The roots of the case go back to 1746, when Church of England parishes were
created in two nearby towns, Falls Church and Truro. In the past decade, a
majority of parishioners in both parishes have chosen to transfer their
allegiance from ECUSA to CANA; indeed, the rector of Truro has become a CANA
bishop. However, the congregants of Christ Church (a white clapboard
building in Fairfax whose ownership is caught up in the tangled history of
the two parishes) wish to remain in ECUSA. The essential issue of the case
is whether the dissenting CANA parishes or the ECUSA diocese owns the church
and its valuable real property.
The diocese and the national church have sought to retain Christ Church,
using the Denis Canon to claim that parish property is held in trust for the
national body. Anywhere else, this would be a run-of-the-mill property case.
Virginia, however, has an unusual “division statute,” enacted in 1867 in the
wake of the breakup of several large Protestant denominations (including the
Methodist and Presbyterian churches but not the Episcopalian) into pro- and
anti-slavery Southern and Northern branches before the Civil War. After the
war, it was difficult to speak of “a” denominational body, since there were
now two of them.
Virginia Code § 57-9 provides that “if a division has occurred…in a church
or religious society to which any congregation whose property is held by
trustees is attached,” the congregation shall vote as to which branch of the
fractured society to belong.
Not surprisingly the parties in the Falls Church case disagree over what
sort of division the statute envisions. ECUSA argued before the trial court
that, given the history, the statute applies only when the denomination has
divided itself: it is then appropriate to allow the congregation to decide
which resulting denomination to affiliate with. The break-away churches
contended that ECUSA had effectively split itself off from the Anglican
Communion, and that in any event, the statute applies to all cases in which
a denomination or congregation is divided to the point of splintering.

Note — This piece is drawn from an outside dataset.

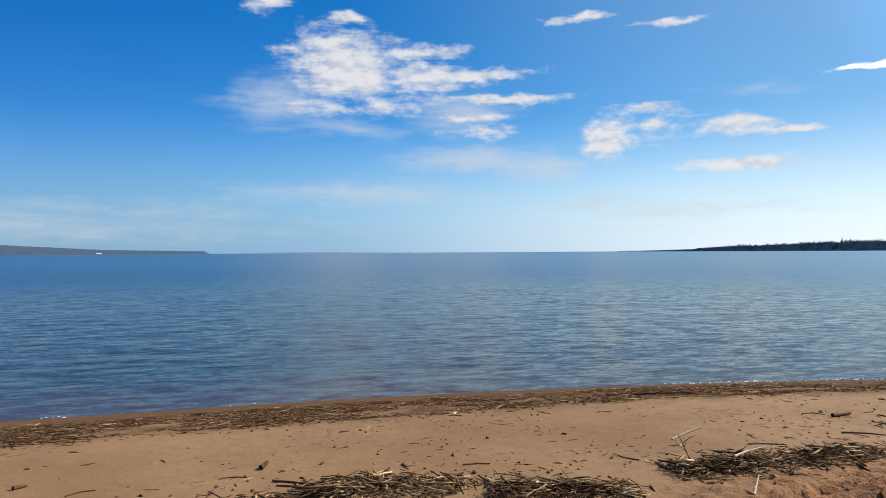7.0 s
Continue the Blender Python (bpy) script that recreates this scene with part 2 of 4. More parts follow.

ECUSA responded that if the statute allows local churches to escape a trust
imposed on their property by church law, it unconstitutionally intrudes on
church governance—a very substantial claim. The case thus exposes one way in
which “neutral principles” undermines hierarchical authority, a possibility
the U.S. Supreme Court appears not to have considered.
On December 19, the Fairfax County trial court issued a decision resolving
all issues in favor of the local churches, such that Christ Church now
belongs to CANA-affiliated Falls Church parish. At the beginning of April,
ECUSA and its Virginia diocese asked the Virginia Supreme Court to review
that decision. As of this writing, no decision on the petition had been
announced.
Although both the Washington Post and the Washington Times
repeatedly covered the earlier rounds of the litigation, neither seems to
have reported on the filing of the appeal. It was, however, carefully
explained on the ECUSA website in an article by Rev. Mary Frances
Schjonberg.
Historically, waves of litigation over church property disputes follow
large-scale social changes and the theological disputes they
engender—slavery in the 19th century, the ordination of women in the late
20th, gay rights in the 21st. (Of course, there are always cases arising
from the apparently insatiable human thirst for power, honor, and wealth
that do not disappear in the religious context.)

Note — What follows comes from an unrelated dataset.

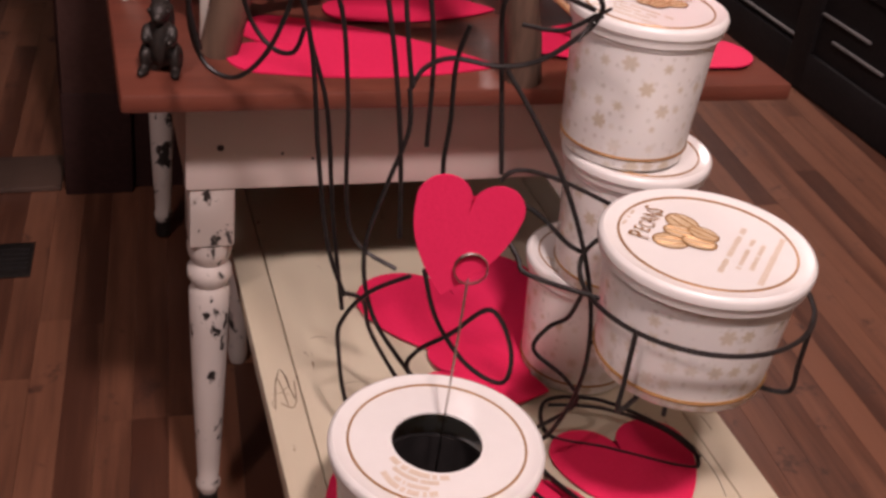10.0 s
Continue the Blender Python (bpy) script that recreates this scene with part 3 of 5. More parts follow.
slab("threshold", (-2.1, WALL + 0.0, 0.0), (-0.085, WALL + 0.15, 0.014), M["tread"], 0.004, FLOOR, label="worn dark door threshold", category="threshold")
vent = thing("floor_vent", pose(-0.160, 1.872, floor_z(-0.160) + 0.0005, 0, -2.78), "small dark iron floor vent", "floor vent")
part("plate", box((0.080, 0.125, 0.004), (0, 0, 0.002), 0.001), M["iron"], vent)
for i in range(5):
    part("slat", box((0.062, 0.006, 0.003), (0, -0.034 + 0.017 * i, 0.005)), M["dark"], vent)

# ---- parlour beyond the doorway ----
mantel = thing("fireplace_mantel", pose(-1.15, 6.45, 0), "near-black wooden mantel with a built-in mirror", "mantel")
part("lower_body", box((2.6, 0.34, 1.24), (0, -0.17, 0.42), 0.01), M["black_wood"], mantel)
part("shelf", box((2.7, 0.42, 0.05), (0, -0.21, 1.065), 0.012), M["black_wood"], mantel)
part("mirror_glass", box((1.10, 0.010, 0.36)), M["mirror"], mantel, m=pose(0, -0.168, 1.28, -2.0))
part("top_panel", box((2.6, 0.16, 0.22), (0, -0.08, 1.57), 0.01), M["black_wood"], mantel)
part("cornice", box((2.7, 0.24, 0.05), (0, -0.12, 1.70), 0.015), M["black_wood"], mantel)
for x in (-0.92, 0.92):
    part("mirror_side", box((0.72, 0.15, 0.36), (x, -0.075, 1.275), 0.006), M["black_wood"], mantel)
for x in (-1.22, 1.22):
    part("column", lathe([(0.05, 1.09), (0.045, 1.12), (0.03, 1.16), (0.035, 1.28), (0.03, 1.40), (0.05, 1.44), (0.05, 1.46)], 16, pose(x, -0.2, 0)), M["black_wood"], mantel)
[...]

In each of these waves of litigation, the essential question has been
whether the true church is represented by traditional or new religious
understandings. Property disputes are surrogates for doctrinal disputes.
Given that progressives are currently in firm control of the central
denominational bodies of the Protestant mainline, they possess, under the
deference doctrine, a substantial advantage in their struggle with believers
adhering to an older, more static, doctrine. Progressives are thus spared
the onerous task of building an entire church from the ground up—a burden
conservatives reorganized in CANA must shoulder everywhere (so far) but
Virginia. As construed by the appellate courts until now, ECUSA’s Denis
Canon leads to the same result as a “neutral principles” approach.
If the Virginia trial court’s ruling is upheld, however, dissenting
Anglicans (nés Episcopalians) such as those affiliated with CANA will have a
major leg up on establishing their church with the blessing of the courts
and the material contributions of long gone Episcopalians. The latter’s
allegiance to the denomination might well have caused them to frown upon
CANA’s secession. Equally, they might have been appalled by their church’s
acceptance of an openly gay bishop.
In fact, there is no way of knowing what long dead donors would want done
with their money in the 21st century—even if that were determinative. No one
asks if the founders of Harvard would approve of every decision the school
makes today. Why ask churches?
The rules of deference or neutral principles spare the courts deep, “on the
doctrinal merits” involvement in intra-church disputes. That is quite a
different thing from saying that application of either rule does not
directly affect the theological life of churches, and not always in ways
that leave the observer confident that justice has been done.
But the alternative, judicial refereeing of theological disputes, would be
far worse, and far less certain to reach a just result.